Despite a close race, Republican Kevin Faulconer’s victory in a special election for mayor of San Diego this month was not a big surprise. San Diego is far more Democratic than it was 20 years ago—the party holds a voter-registration edge over Republicans of 39.8 percent to 26.4 percent. But the city isn’t like Los Angeles or San Francisco, where Democrats and their public-sector union allies maintain an unbreakable grip on government. San Diego has struggled with fiscal challenges and political scandals in recent years, but many residents still pride themselves on living in one of America’s best-run cities. Faulconer’s triumph marks a return to the congenial, socially moderate, pro-business politics that have defined San Diego for decades. More important, it offers some hope for any California candidate battling a well-funded union campaign.

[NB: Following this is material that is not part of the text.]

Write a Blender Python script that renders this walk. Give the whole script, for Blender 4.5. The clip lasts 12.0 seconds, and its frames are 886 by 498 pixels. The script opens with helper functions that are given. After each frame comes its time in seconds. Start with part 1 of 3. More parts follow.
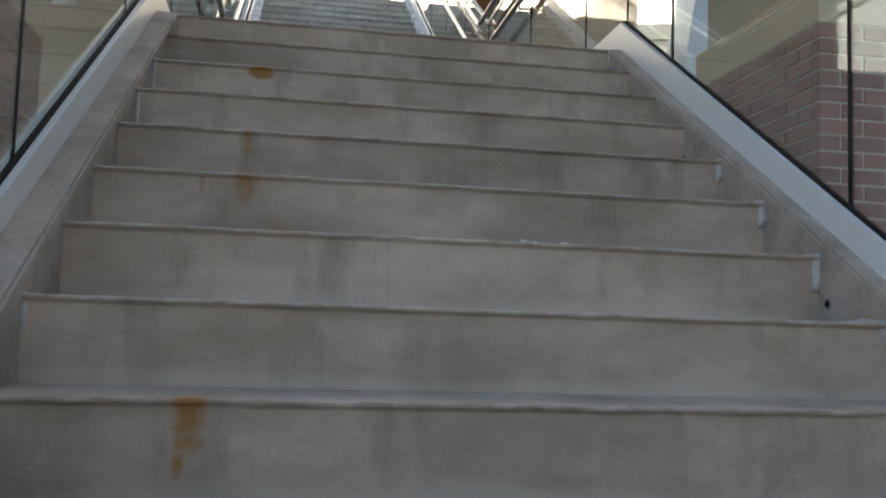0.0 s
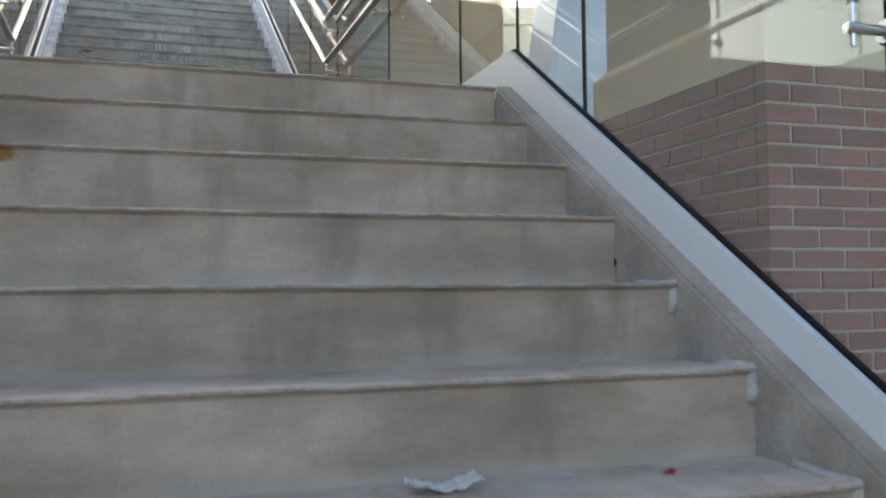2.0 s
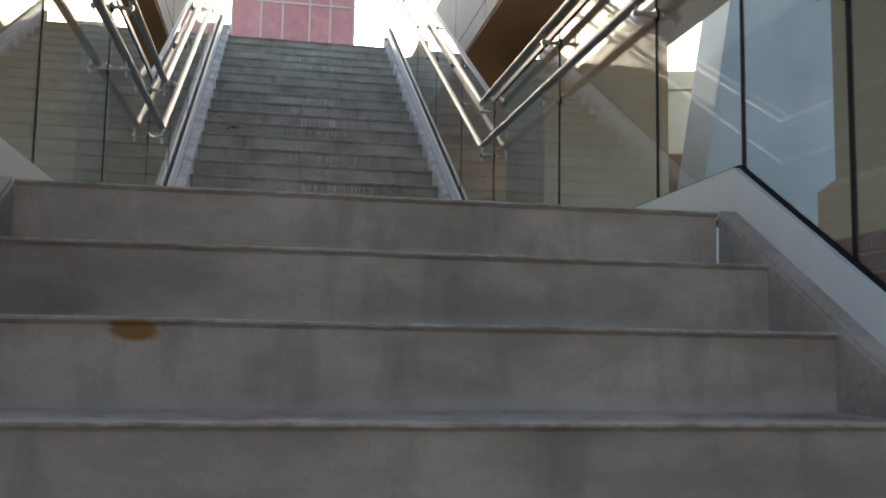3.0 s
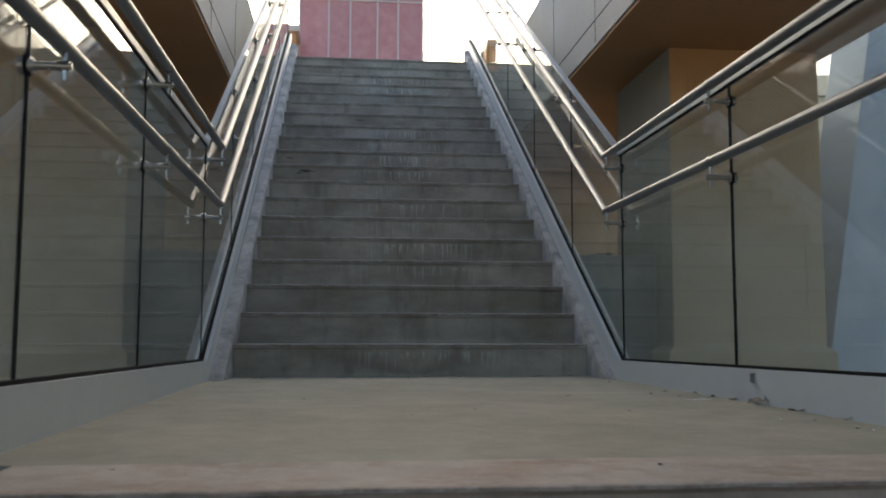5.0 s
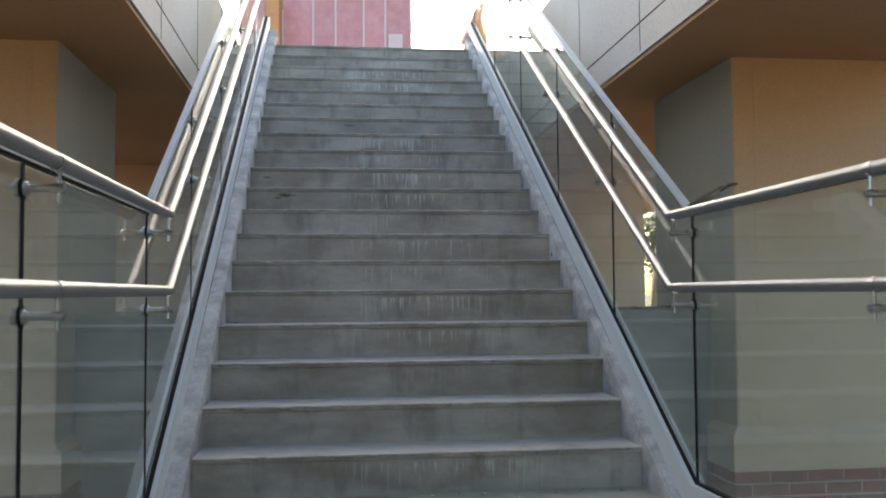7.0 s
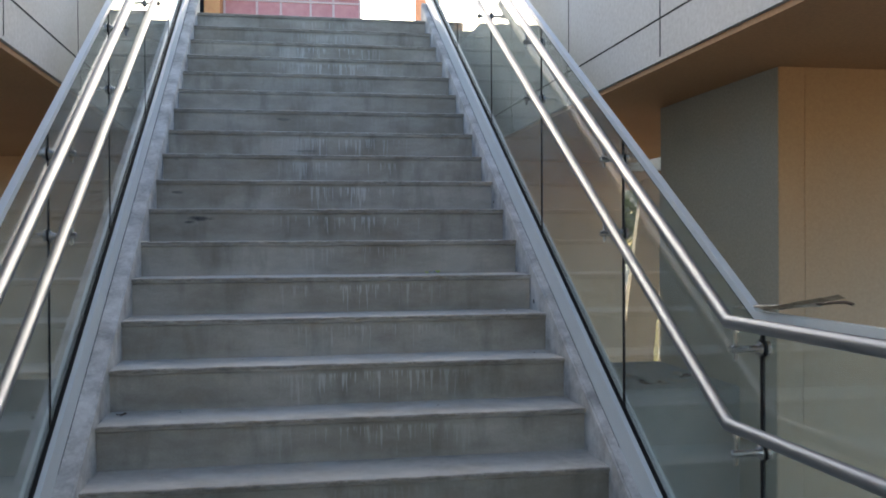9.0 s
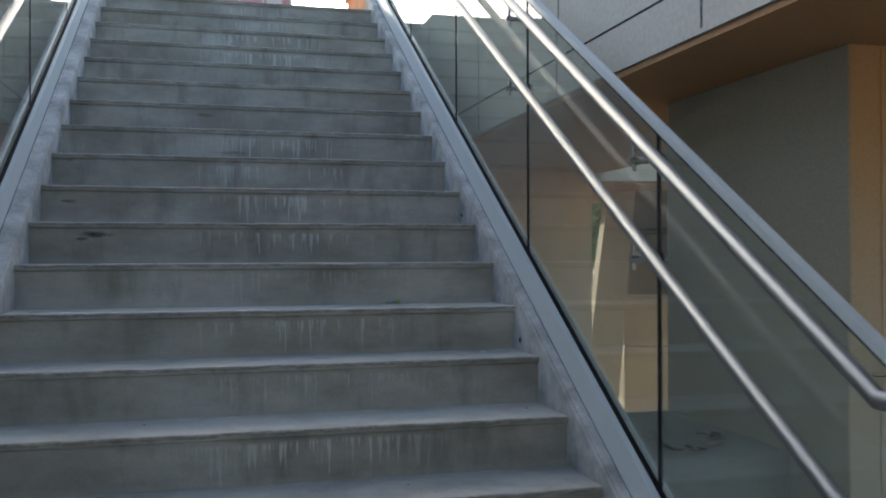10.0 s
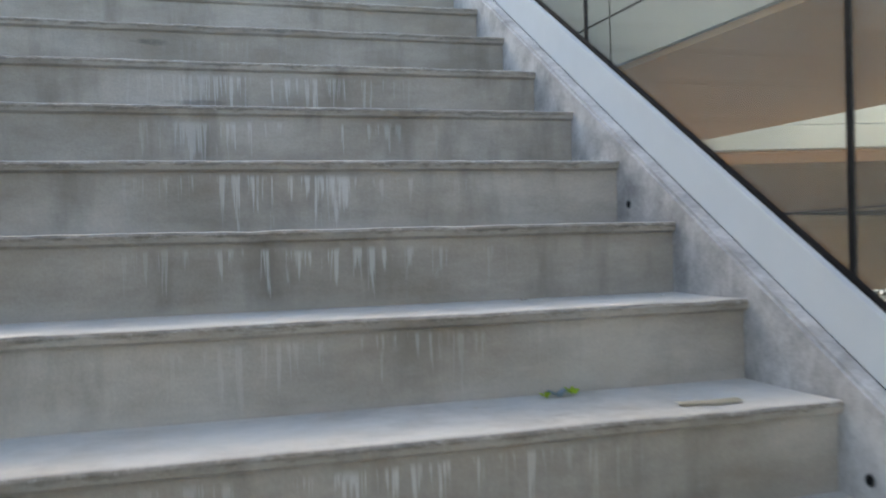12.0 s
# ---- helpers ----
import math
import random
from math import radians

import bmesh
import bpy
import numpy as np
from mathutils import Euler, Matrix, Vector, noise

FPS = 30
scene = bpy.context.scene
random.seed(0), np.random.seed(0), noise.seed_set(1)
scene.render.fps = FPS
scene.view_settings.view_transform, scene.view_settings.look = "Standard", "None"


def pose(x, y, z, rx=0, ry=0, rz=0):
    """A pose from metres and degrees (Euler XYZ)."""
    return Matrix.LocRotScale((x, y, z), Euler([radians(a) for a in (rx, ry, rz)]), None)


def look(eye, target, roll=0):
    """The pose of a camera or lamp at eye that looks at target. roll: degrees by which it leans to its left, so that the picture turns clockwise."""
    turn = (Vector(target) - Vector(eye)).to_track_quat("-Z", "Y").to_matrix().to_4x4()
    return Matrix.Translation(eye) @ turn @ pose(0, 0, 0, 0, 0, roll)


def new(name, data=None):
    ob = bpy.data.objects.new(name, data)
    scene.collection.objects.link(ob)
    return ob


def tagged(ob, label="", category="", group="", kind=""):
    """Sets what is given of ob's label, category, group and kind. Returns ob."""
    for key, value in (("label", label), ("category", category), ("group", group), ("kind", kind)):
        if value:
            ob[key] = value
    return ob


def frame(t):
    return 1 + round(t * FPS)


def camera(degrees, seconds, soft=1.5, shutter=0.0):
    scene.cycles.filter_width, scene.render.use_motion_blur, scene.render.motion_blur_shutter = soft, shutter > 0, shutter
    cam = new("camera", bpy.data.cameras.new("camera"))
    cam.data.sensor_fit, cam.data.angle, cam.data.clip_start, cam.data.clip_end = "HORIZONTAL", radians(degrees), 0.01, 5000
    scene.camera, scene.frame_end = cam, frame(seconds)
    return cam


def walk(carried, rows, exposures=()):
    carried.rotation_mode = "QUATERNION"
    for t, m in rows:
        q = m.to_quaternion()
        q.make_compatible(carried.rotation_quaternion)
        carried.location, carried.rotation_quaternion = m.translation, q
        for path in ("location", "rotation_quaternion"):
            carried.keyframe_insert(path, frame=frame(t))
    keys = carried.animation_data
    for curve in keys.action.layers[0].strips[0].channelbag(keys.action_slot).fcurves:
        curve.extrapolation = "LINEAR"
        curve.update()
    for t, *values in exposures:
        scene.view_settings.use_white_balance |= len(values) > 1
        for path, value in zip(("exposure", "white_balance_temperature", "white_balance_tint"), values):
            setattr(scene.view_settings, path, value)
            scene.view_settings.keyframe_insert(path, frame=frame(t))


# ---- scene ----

The 2012 election of Democratic former congressman Bob Filner, an abrasive progressive who snatched the mayoralty with the slimmest of electoral margins during a Democratic landslide year, was the real anomaly in San Diego. His resignation after mismanagement and sexual-harassment allegations became a national scandal opened the door for Faulconer, who scored a solid eight-point win over labor-backed Democratic city councilman David Alvarez. “Faulconer’s definitive victory over Democratic Councilman David Alvarez . . . ends—at least for now—the city’s brief experiment with hyper-partisan leadership,” wrote Craig Gustafson in an election post-mortem for U-T San Diego.

Faulconer reached out to centrist and independent voters, while Alvarez appealed mostly to his Democratic base. “A year ago, Filner, the first Democrat to become mayor in 20 years, virtually ground city operations to a halt by insisting he control and approve every aspect of a municipal operation with a $2.8 billion budget and more than 10,000 employees,” Gustafson wrote. By contrast, Faulconer suggests more of a CEO approach—promising to hire top talent and let his deputies do their jobs. He’s a protégé of Republican former mayor Jerry Sanders, now president of the area chamber of commerce and known for managing San Diego’s finances effectively during a pension crisis. As a councilman, Faulconer’s leadership helped protect the city from even worse financial distress. He opposed a 2010 sales-tax increase as well as significant new development fees, and he spoke out against a proposed minimum-wage hike and other anti-business policies.

Faulconer can be expected to oppose many union ideas, though he did win the backing of the city’s police union and supports a pay hike and retention plan for police officers. He favors bidding out trash collection to the private sector, improving the city’s response to public-records requests, and boosting infrastructure spending, especially in poorer neighborhoods. In short, Faulconer’s platform is nothing radical. Yet Carl DeMaio, a union-fighting pension reformer who lost to Filner in 2012 and is now running for Congress, says that Faulconer’s moderate social views and bipartisan demeanor shouldn’t obscure his commitment to conservative governmental reform. Indeed, many Republican activists were genuinely excited about Faulconer, even as he distanced himself from the national GOP.

Faulconer takes office as the city’s groundbreaking 2012 pension-reform initiative, which he coauthored, continues to be implemented, though a state agency is mulling a legal challenge against it. The state Public Employment Relations Board (PERB) argues that the voter-approved initiative—which caps pensionable pay, rather than rolling back pension benefits per se—is an unfair labor practice. Should it survive the PERB challenge as expected, the reform’s success will depend on city leaders’ willingness to follow its wage-capping provisions. Californians who worry about the outsize influence of public-employee unions in the Golden State should be glad that a reform-minded mayor will soon sit in San Diego’s City Hall.